Lead, Follow, or Get Out of the Way

A while back I was introduced to a concept that has changed how I approach many aspects of my life, and I want to share it with you today. The Principle of the Leadership Lid is something you may have already heard or read about it. The principle itself is a part of the larger work of John C Maxwell, an expert in leadership and the author of the 21 Irrefutable Laws of Leadership. The principle itself can boiled down to the simple statement that an organization can move no higher than the leadership qualities of it’s leader. This means that no matter how many quality folks you staff your team with, they are “capped” by the abilities of their leader. To put it another way, if you have a team full of 8’s and your leader is a 5, you can only realistically expect to be a 5 as an organization. Through this concept I realized that it wasn’t just about training my people well, and equipping them with the tools to succeed. It was also about training and equipping myself. Leading isn’t just doing the job at hand, it is about getting your team to buy in, inspiring them to think critically, understanding the ebb and flow of morale. No matter how well trained your team may be, you will never get them to reach their full potential unless you push yourself to your full potential, until you set the bar for them.

So how do we become better leaders? How do you go from the 5 in our example to an 8 or a 9? The most important step, as is usually the case, is the first one. Simply be intentional about how you lead. Put it to the forefront of your mind. As you make your decisions, ask the straight forward question, am I being a good leader by making this choice? I am not saying you will always get it right, but your more likely to as long as you are intentional.

The next step is completely contrary to our preconceived notions of leadership: follow. In order to be a strong leader, you have to follow a great leader at some point. The Quarterback is undoubtedly the leader of the football team. ( or at least the offensive unit). The team will usually only go as far as the QB will take them (leadership lid!!!). Breat QB’s aren’t, just hatched that way. They have studied under other great leaders. Be it coaches or offensive coordinators, someone lead them, and they learned the principle of great leadership through that relationship. Would the Manning brothers have been capable of 3 Super Bowls if they had not been taught how to lead by David Cutcliffe? I don’t think so.

I would also encourage all of us who are leaders to be a perpetual student. Go to seminars, read books, have an insatiable appetite for learning. The reason I asked earlier how we get to 8 or 9 instead of 10, is because I don’t believe in 10. 10 means you have hit the pinnacle, that you can go no further. The idea that you are the best you can possibly ever be is frightening to me. There is always another step to take, there is always another lesson to learn. You may be a 9.9 right now, but if you just sit back on that, you will never make it 9.99, and neither will your team.
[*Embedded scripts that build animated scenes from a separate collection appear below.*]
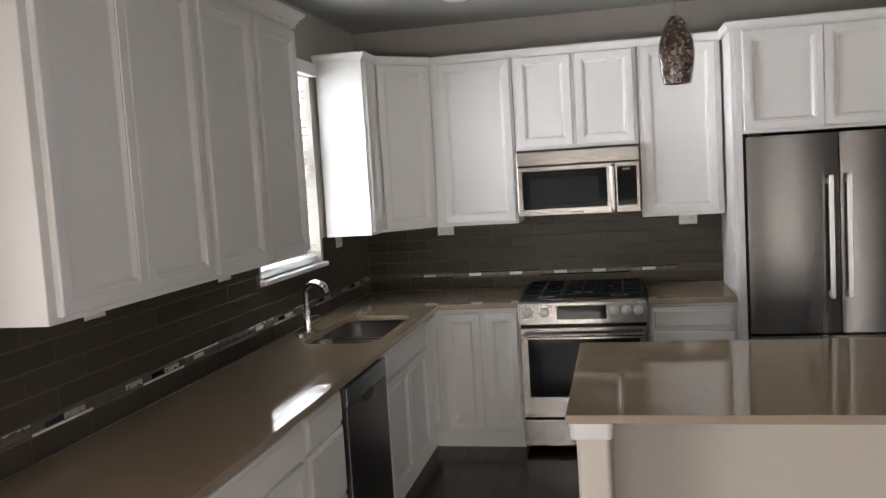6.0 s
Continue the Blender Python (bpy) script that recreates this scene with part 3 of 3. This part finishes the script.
# ---- appliances ----
dw = thing("dishwasher", (1.955, BY, 0), "dark stainless steel dishwasher under the worktop", "dishwasher")
part("tub", one(1.658, BY + 0.002, 0.10, 2.254, 5.00, CT - 0.004), dark_plastic, dw)
part("toe_panel", one(1.662, BY + 0.03, 0.0, 2.250, BY + 0.05, 0.11), dark_plastic, dw)
part("door_panel", one(1.664, BY - 0.026, 0.115, 2.248, BY, 0.768, 0.006, 2), black_steel, dw, "black stainless steel")
part("control_panel", one(1.664, BY - 0.030, 0.772, 2.248, BY, 0.858, 0.006, 2), slate_steel, dw, "slate grey steel control strip")
bm = bmesh.new()
scoop = [(1.955 + 0.085 * math.cos(math.pi * i / 14), 0.7705 - 0.042 * math.sin(math.pi * i / 14)) for i in range(15)]
rings(bm, [[Vector((x, BY - d, z)) for x, z in scoop] for d in (0.0245, 0.0285)], True, True)
grip = part("pocket_handle", bm, black_enamel, dw, "dark scooped grip")
bm = bmesh.new()
tube(bm, [(x, BY - 0.028, z) for x, z in scoop[1:-1]], 0.0025, 8)
part("lip", bm, steel, grip, "thin steel lip", smooth=True)
for i in range(7):
    part("control_mark", one(1.80 + i * 0.045, BY - 0.0310, 0.813, 1.812 + i * 0.045, BY - 0.0298, 0.817), dim_marking, dw)

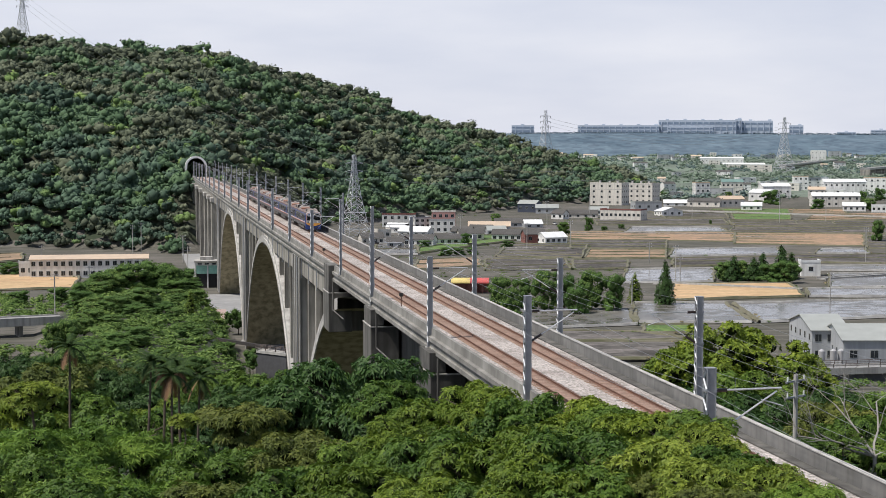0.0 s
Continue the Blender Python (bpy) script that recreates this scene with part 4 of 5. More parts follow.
# ---- overhead line ----
def build_mast(height, arm, side):
    """Laced steel mast with a cantilever arm; side +1: the track lies towards +x."""
    m = thing("catenary_mast", "grey galvanised laced steel catenary mast with cantilever arm" if arm else "plain grey steel mast beside the track", "mast", "catenary masts")
    w = 0.2 if height < 7.58 else 0.12
    for s in (-1, 1):
        part("channel", boxes((-w, w, s * w - 0.025, s * w + 0.025, 0, height), (-w, -w + 0.03, s * w - 0.07, s * w + 0.07, 0, height), (w - 0.03, w, s * w - 0.07, s * w + 0.07, 0, height)), M["steel"], m)
    n = int(height / 0.42)
    for s in (-1, 1):
        bm = bmesh.new()
        for i in range(n):
            a, b = (-w, w) if i % 2 else (w, -w)
            rod(bm, (s * w, a, i * height / n), (s * w, b, (i + 1) * height / n), 0.05, 4)
        tagged(part("lacing", bm, M["lacing"], m), kind="stuff")
    part("cap_plate", boxes((-w - 0.03, w + 0.03, -w - 0.03, w + 0.03, height, height + 0.03)), M["steel"], m)
    part("base_plate", boxes((-0.36, 0.36, -0.36, 0.36, -0.08, 0.03), bevel=0.01), M["concrete_new"], m)
    for sx in (-0.28, 0.28):
        for sy in (-0.28, 0.28):
            part("anchor_bolt", rods(((sx, sy, 0.03), (sx, sy, 0.16), 0.03)), M["steel"], m)
    if arm:
        k, top = side, height - 0.95
        a = part("cantilever_arm", rods(((k * 0.7, 0, top), (k * 3.2, 0, top + 0.03), 0.045), ((k * 0.85, 0, height - 2.45), (k * 3.0, 0, top - 0.1), 0.04), ((k * 2.3, 0, top - 0.45), (k * 3.3, 0, top - 0.75), 0.03)), M["tube"], m)
        part("insulator", rods(((k * 0.22, 0, top), (k * 0.75, 0, top), 0.085), n=10), M["insulator"], a)
        part("insulator", rods(((k * 0.22, 0, height - 2.85), (k * 0.88, 0, height - 2.43), 0.085), n=10), M["insulator"], a)
        part("bracket", boxes((-0.24, 0.24, -0.25, 0.25, top - 0.06, top + 0.06), (-0.24, 0.24, -0.25, 0.25, height - 2.95, height - 2.83)), M["steel"], m)
    return m


M["lacing"] = mat("pale_lacing", (0.80, 0.81, 0.82), 0.5, bump=0)
M["tube"] = mat("pale_tube", (0.62, 0.63, 0.64), 0.4, metal=0.4, bump=0)
LEFT_Y = [65.5, 98.8, 134.0, 169.0] + [230.5 + 35.6 * i for i in range(16)]
RIGHT_Y = [60.0, 96.3, 130.6, 166.0, 206.7, 242.7] + [279.0 + 35.6 * i for i in range(15)]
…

The beauty of this principle is that it doesn’t just apply to the 40 hour a week, 9-5 role I serve in at my day job, or the time I spend in my church or other organizations. It also applies to the 24-7-365 job of being a father. How can I expect my children to do their best, if they don’t see me doing mine. How can I expect my children to succeed if I do a poor job of leading them? Sure, my wife and I are a team and she is as much a leader to my kids (if not more) than I, but we have to lead as a team. I have to hold up my end of the load as well. This is important, and I fail regularly, but I never give up. I don’t want them to give up, either. I want them to succeed as members of my team, and I want them to be successful leaders all their own, one day.

I will leave you with one final thought. Even if you aren’t in management, don’t have a family, or aren’t a part of an organization, you are still potentially a leader. We never know who is watching us, emulating us, using us as their point of measurement. We may not have a title, but that doesn’t mean we aren’t a leading. We may not be aware of it, but our own lack of growth may be putting a lid on someone else’s potential.